Leadership Role in High Reliability Organizations

Expert

Jessica Stultz

Jessica Stultz

Director of Clinical Quality

Actions

Type

Fact Sheets

Topic

  • Process Improvement
  • Quality and Safety

Tags

process improvement quality and safety

Leadership is at the pinnacle of the HRO framework. The CEO is responsible for launching the critical first step of establishing safety as the most important part of what everyone does, every day. The primary function of leaders in health care is to influence their followers to develop behaviors, habits, processes and technologies that result in the safest places to give and receive care. In an HRO, leaders are not identified by position or rank; they exist at all levels and in all groups. The HRO framework requires that all formal and informal leaders are committed to achieving safe, reliable and effective operational excellence. Leaders should take ownership for setting the climate and focusing the work. Essentially, leaders have four main responsibilities in HRO development.

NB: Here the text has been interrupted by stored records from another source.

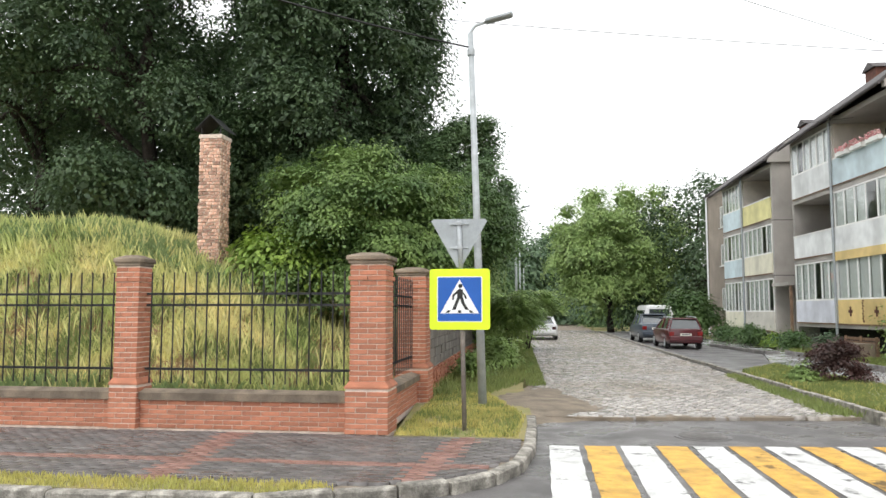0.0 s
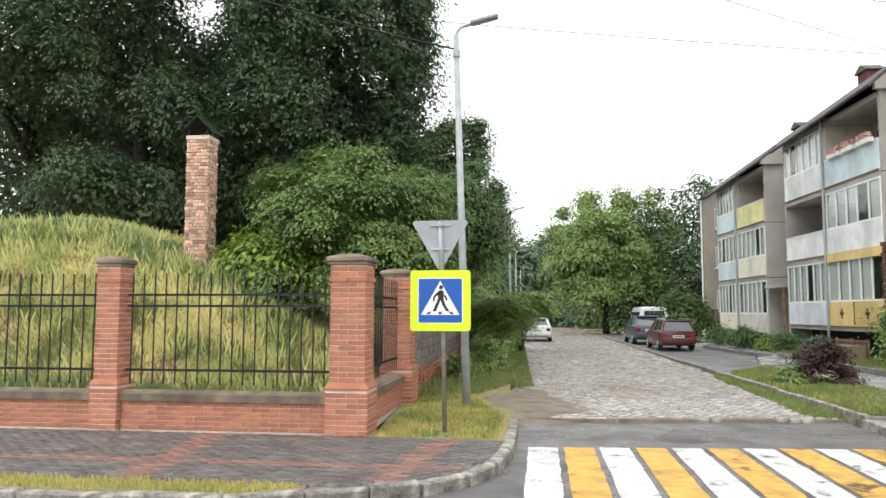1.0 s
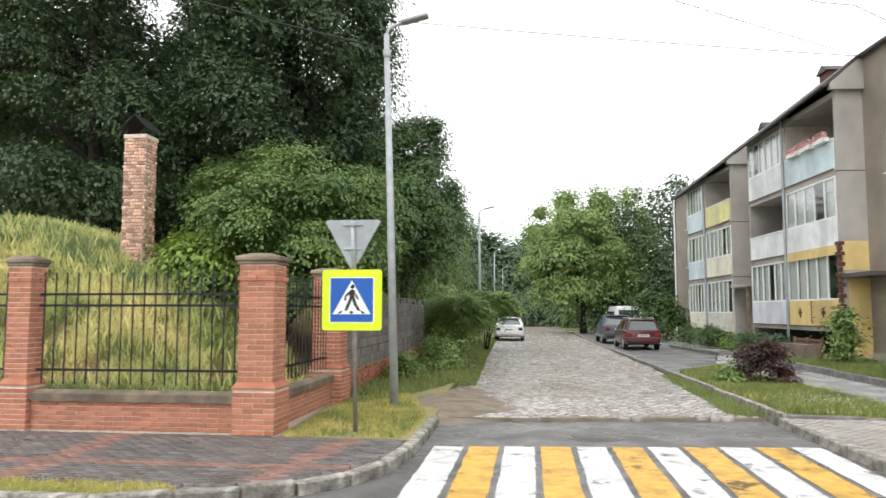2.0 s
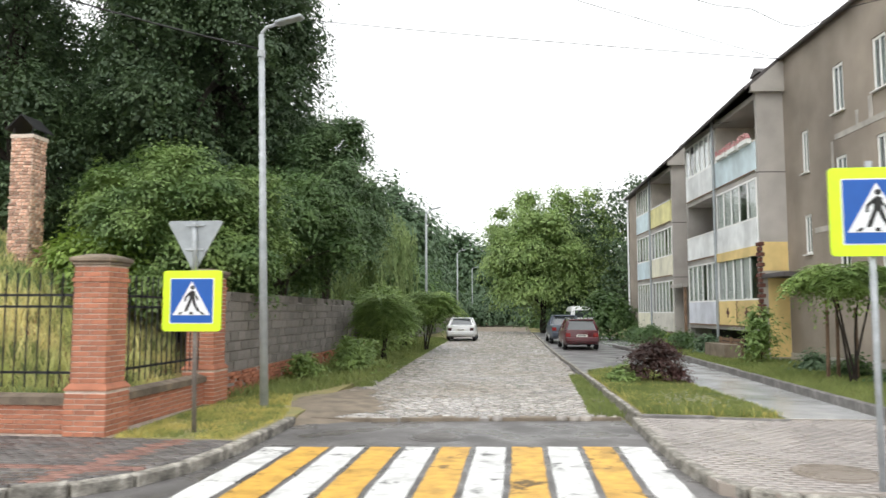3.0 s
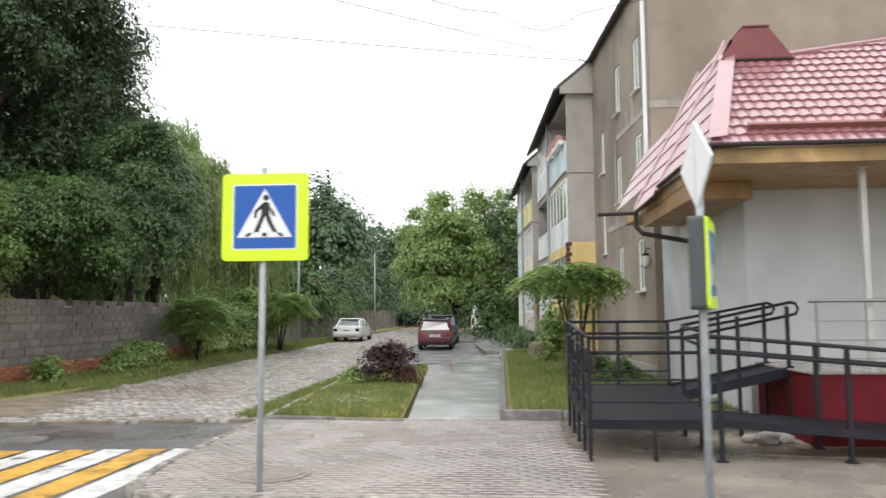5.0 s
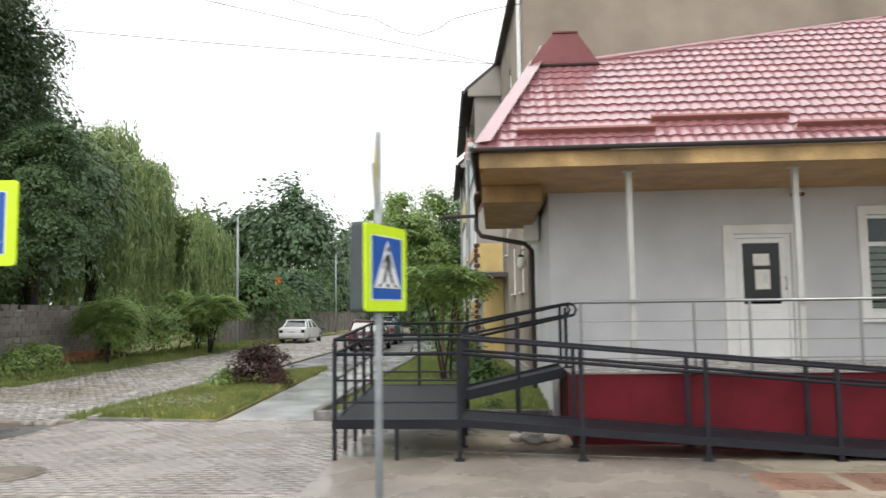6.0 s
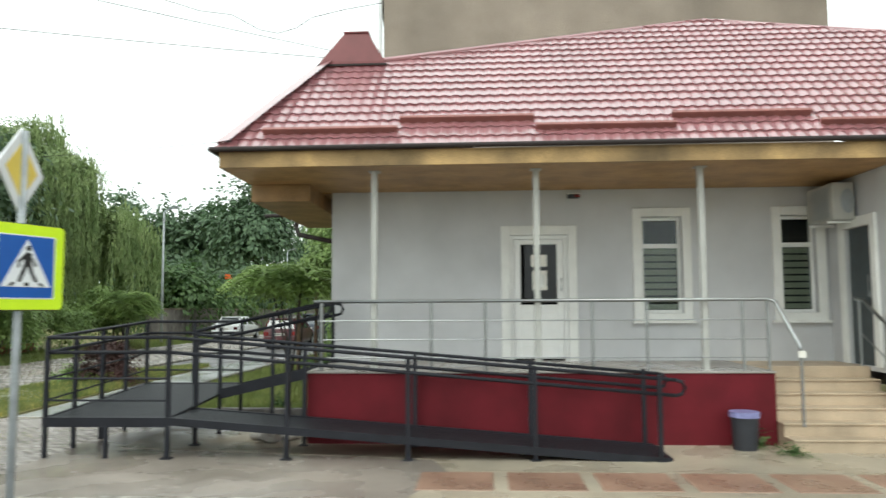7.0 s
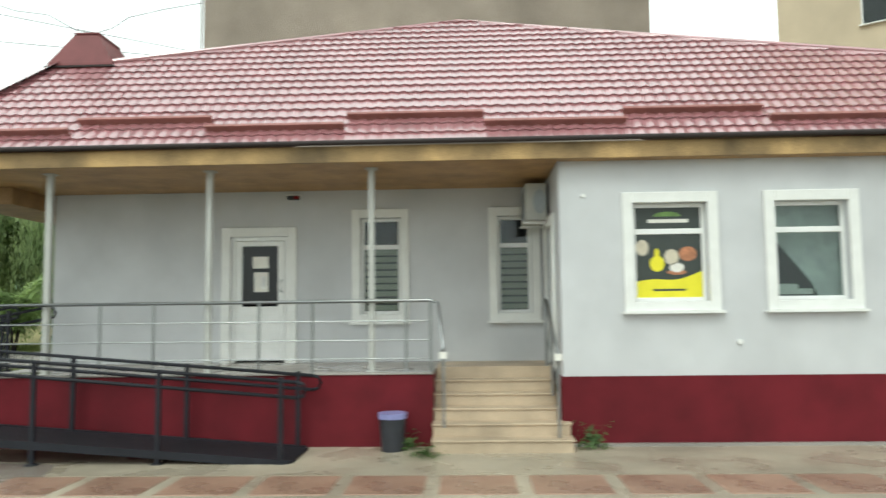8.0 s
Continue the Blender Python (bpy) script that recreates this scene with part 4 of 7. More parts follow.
def roof_face(name, corners, pitch_x=0.16, step=0.262):
    """Stamped sheet tiles over a sloping face: waves across, a drop at the foot of each course. The first two corners are the eave."""
    a, b = Vector(corners[0]), Vector(corners[1])
    ux = (b - a).normalized()
    nn = ux.cross(Vector(corners[2]) - a).normalized()
    nn = nn if nn.z > 0 else -nn
    up = nn.cross(ux)
    up = up if up.z > 0 else -up
    poly = [((Vector(c) - a).dot(ux), (Vector(c) - a).dot(up)) for c in corners]
    top = max(p[1] for p in poly)
    bm = bmesh.new()
    rows = []
    k = 0
    while k * step < top:
        rows += [(max(0.0, k * step - 0.014), 0.026), (min(top, (k + 1) * step) - 0.002, 0.0)]
        k += 1
    prev = None
    for v, lift in rows:
        us = []
        for (p, q) in zip(poly, poly[1:] + poly[:1]):
            if (p[1] - v) * (q[1] - v) <= 0 and abs(p[1] - q[1]) > 1e-6:
                us.append(p[0] + (v - p[1]) / (q[1] - p[1]) * (q[0] - p[0]))
        if v <= 1e-6:
            us = [poly[0][0], poly[1][0]]
        if len(us) < 2:
            continue
        lo, hi = min(us), max(us)
        n = 6 * int(round((poly[1][0]) / pitch_x))
        line = []
        for i in range(n + 1):
            u = poly[1][0] * i / n
            inr = lo - 1e-4 <= u <= hi + 1e-4
            uu = min(max(u, lo), hi)
            line.append((bm.verts.new(a + ux * uu + up * v + nn * (lift + 0.009 * math.cos(2 * math.pi * u / pitch_x))), inr))
        if prev:
            for i in range(n):
                if any((prev[i][1], prev[i + 1][1], line[i][1], line[i + 1][1])):
                    try:
                        bm.faces.new((prev[i][0], prev[i + 1][0], line[i + 1][0], line[i][0]))
                    except ValueError:
                        pass
        prev = line
    bmesh.ops.dissolve_degenerate(bm, dist=1e-4, edges=bm.edges)
    return part(name, bm, M["roof_red"], shop, smooth=False)


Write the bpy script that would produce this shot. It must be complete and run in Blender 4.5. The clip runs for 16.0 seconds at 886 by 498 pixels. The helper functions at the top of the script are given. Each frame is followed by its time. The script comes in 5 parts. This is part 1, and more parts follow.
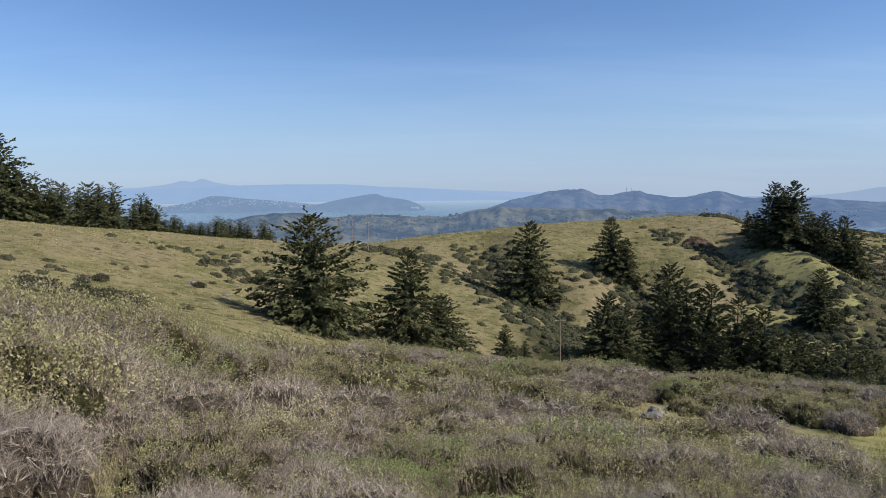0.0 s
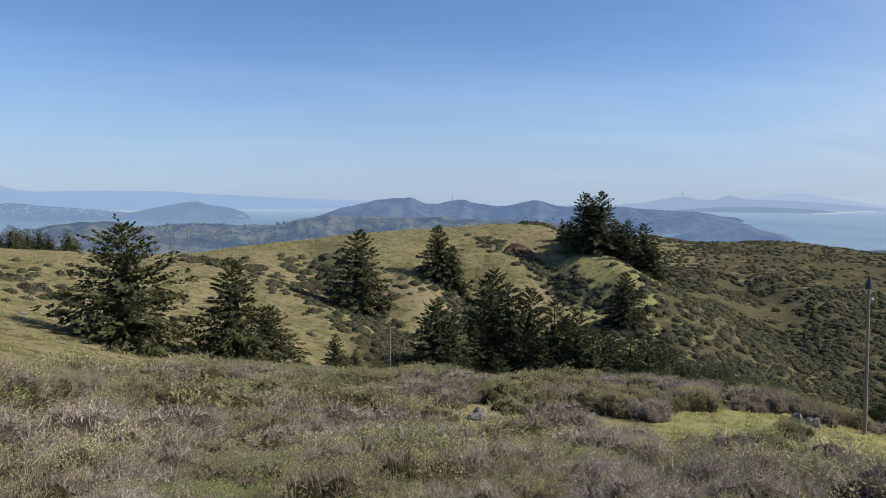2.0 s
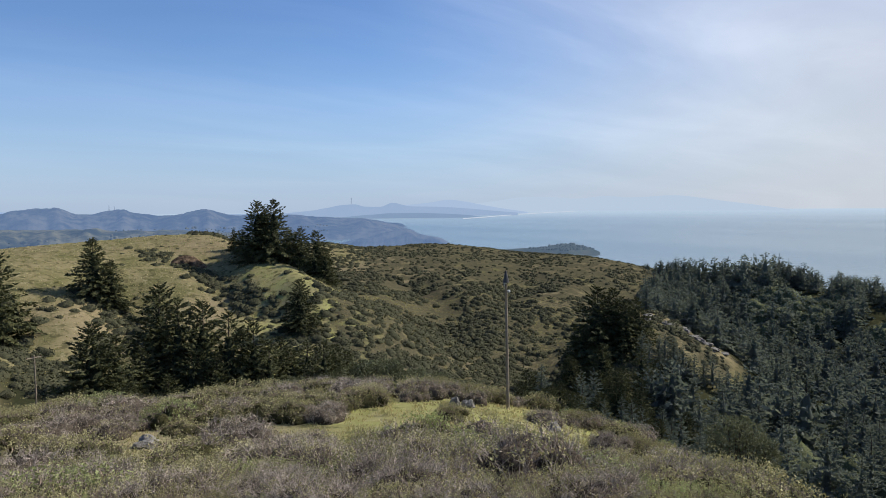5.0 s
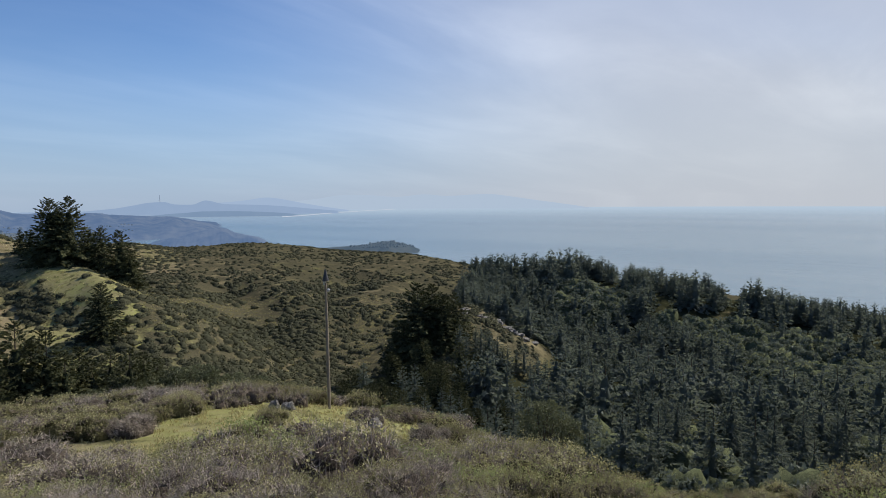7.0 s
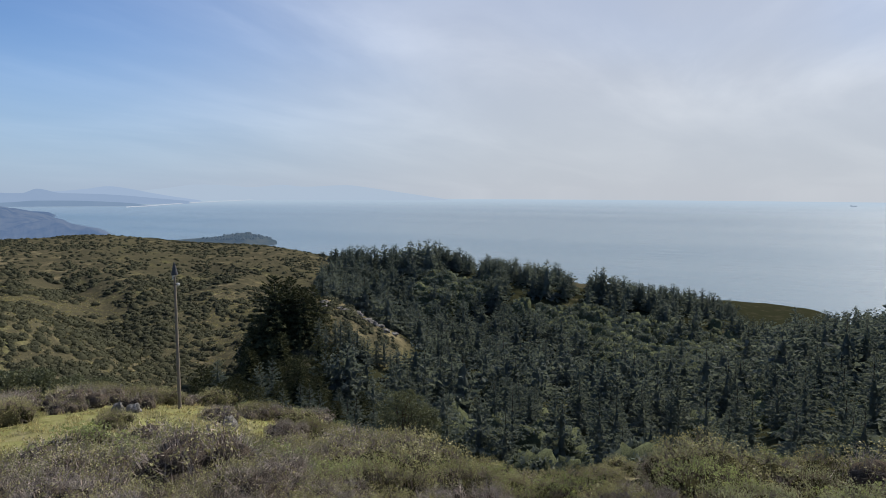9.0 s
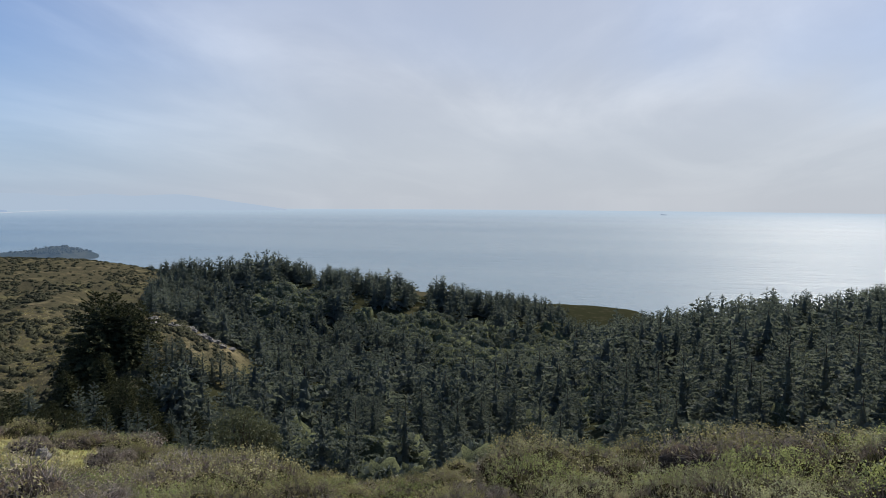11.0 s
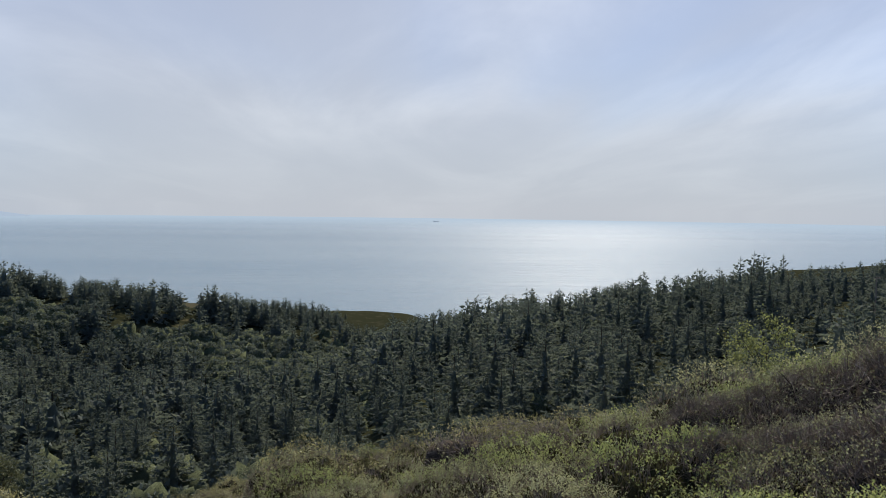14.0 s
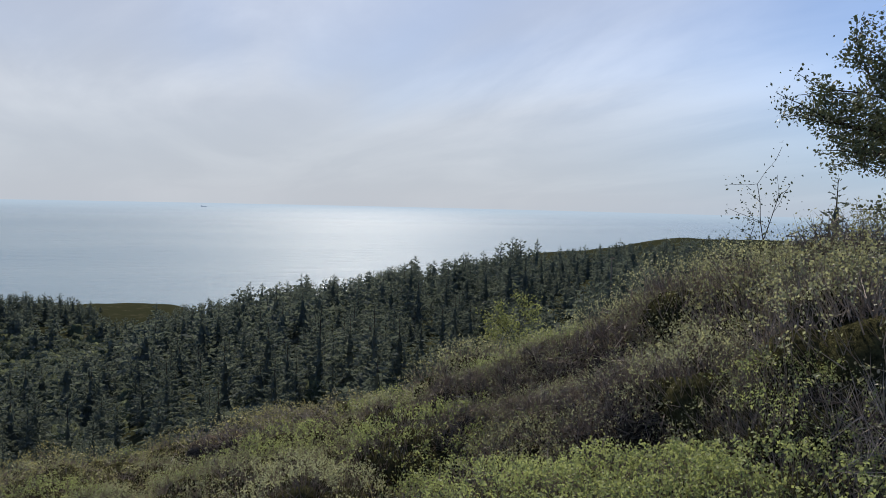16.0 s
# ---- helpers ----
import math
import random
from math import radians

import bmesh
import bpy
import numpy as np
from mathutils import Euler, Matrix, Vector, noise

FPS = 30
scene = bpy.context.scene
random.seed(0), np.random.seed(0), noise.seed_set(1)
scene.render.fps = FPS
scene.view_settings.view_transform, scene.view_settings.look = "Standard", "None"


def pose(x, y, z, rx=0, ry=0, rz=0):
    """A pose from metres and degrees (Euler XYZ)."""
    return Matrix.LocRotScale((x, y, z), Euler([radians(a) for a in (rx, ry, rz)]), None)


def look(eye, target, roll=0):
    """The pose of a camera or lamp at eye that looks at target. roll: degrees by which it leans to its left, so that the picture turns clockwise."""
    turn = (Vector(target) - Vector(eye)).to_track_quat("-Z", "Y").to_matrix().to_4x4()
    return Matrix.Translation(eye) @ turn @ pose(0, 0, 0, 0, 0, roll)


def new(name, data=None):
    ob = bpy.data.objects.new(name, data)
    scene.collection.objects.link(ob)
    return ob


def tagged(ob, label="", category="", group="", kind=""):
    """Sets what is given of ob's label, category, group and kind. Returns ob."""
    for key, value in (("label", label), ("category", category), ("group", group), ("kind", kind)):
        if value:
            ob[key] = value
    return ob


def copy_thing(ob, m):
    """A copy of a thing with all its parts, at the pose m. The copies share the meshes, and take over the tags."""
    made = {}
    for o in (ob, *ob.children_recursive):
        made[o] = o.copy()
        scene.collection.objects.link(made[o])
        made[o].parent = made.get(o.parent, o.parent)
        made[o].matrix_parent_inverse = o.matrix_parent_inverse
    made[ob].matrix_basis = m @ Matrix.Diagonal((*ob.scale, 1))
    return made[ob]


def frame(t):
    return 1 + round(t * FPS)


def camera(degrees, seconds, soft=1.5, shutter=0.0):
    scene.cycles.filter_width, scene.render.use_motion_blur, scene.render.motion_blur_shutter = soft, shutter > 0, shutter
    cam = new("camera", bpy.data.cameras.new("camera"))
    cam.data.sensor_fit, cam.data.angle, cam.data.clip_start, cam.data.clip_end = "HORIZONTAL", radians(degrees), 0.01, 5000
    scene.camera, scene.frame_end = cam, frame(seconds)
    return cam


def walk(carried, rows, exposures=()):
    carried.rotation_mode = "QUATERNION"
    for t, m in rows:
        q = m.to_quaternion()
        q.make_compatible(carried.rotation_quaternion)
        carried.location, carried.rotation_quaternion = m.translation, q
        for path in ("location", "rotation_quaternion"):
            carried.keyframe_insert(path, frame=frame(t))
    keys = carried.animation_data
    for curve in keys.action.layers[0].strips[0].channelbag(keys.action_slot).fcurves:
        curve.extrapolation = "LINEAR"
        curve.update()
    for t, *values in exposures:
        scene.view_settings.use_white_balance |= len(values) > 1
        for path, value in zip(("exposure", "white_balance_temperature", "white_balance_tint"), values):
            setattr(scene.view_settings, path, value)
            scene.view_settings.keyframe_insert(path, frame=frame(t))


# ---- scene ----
import collections

# A hilltop above a coast: the eye stands at the origin, 1.6 m over the path, and turns on the spot.
cam = camera(63.35, 16.0, soft=0.5)
EYE, REACH = 1.6, 0.46
# seconds, turn to the right, tilt, lean
TURNS = [
    (0.0, 0.00, -4.92, 0.50),
    (0.5, 3.30, -4.78, 0.29),
    (1.0, 6.89, -4.66, 0.02),
    (1.5, 10.47, -4.53, -0.07),
    (2.0, 13.54, -4.33, 0.11),
    (2.5, 16.48, -4.12, 0.35),
    (3.0, 20.23, -3.91, 0.46),
    (3.5, 25.45, -3.91, 0.62),
    (4.0, 31.00, -3.97, 0.72),
    (6.5, 49.24, -3.79, 0.34),
    (7.0, 53.44, -4.11, 0.37),
    (7.5, 57.13, -4.61, 0.13),
    (8.0, 59.80, -4.95, -0.15),
    (10.5, 73.39, -3.97, -0.14),
    (11.0, 77.19, -3.96, -0.36),
    (11.5, 80.74, -4.21, -0.68),
    (12.0, 83.76, -4.36, -0.89),
    (12.5, 86.02, -4.31, -0.84),
    (13.0, 88.21, -3.99, -0.75),
    (13.5, 91.13, -3.54, -0.72),
    (14.0, 94.84, -3.25, -0.74),
    (14.5, 99.07, -3.20, -0.80),
    (15.0, 103.58, -3.40, -0.94),
    (15.5, 108.18, -3.78, -1.11),
    (16.0, 112.66, -4.08, -1.36),
]
SWEEP = [(t, pose(REACH * math.sin(radians(a)), REACH * (math.cos(radians(a)) - 1), EYE, 90 + tilt, lean, -a)) for t, a, tilt, lean in TURNS]
walk(cam, SWEEP, exposures=[(0.0, 0.06), (4.2, 0.08), (6.3, 0.10), (6.6, 0.08), (7.0, -0.08), (8.0, -0.10), (16.0, -0.10)])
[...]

  • Guard the learning system. Fully engage in the work of self-reflection that leads to comfortable, nonpunitive transparency; understand and apply improvement science, reliability science and continuous learning; and inspire such work throughout the organization
  • Create psychological safety. Ensure that anyone in the organization, including patients and families, can comfortably voice concerns, suggestions and ideas for change.
  • Foster trust. Create an environment of nonnegotiable respect – ensure that people feel their opinions are valued and any negative or abusive behavior is swiftly addressed.
  • Ensure value alignment. Apply organizational values to every decision made, whether in service of safety, timeliness, effectiveness, efficiency, equity or patient-centeredness.

When leaders consistently deliver on these responsibilities, they set the stage for a culture and learning system centered on safety and reliability.

Leaders also should be accessible and consistently round on patients and front-line staff. Communication must exist in organizations that link the leaders’ responses to front-line provider concerns to ensure that staff feel their voices are heard.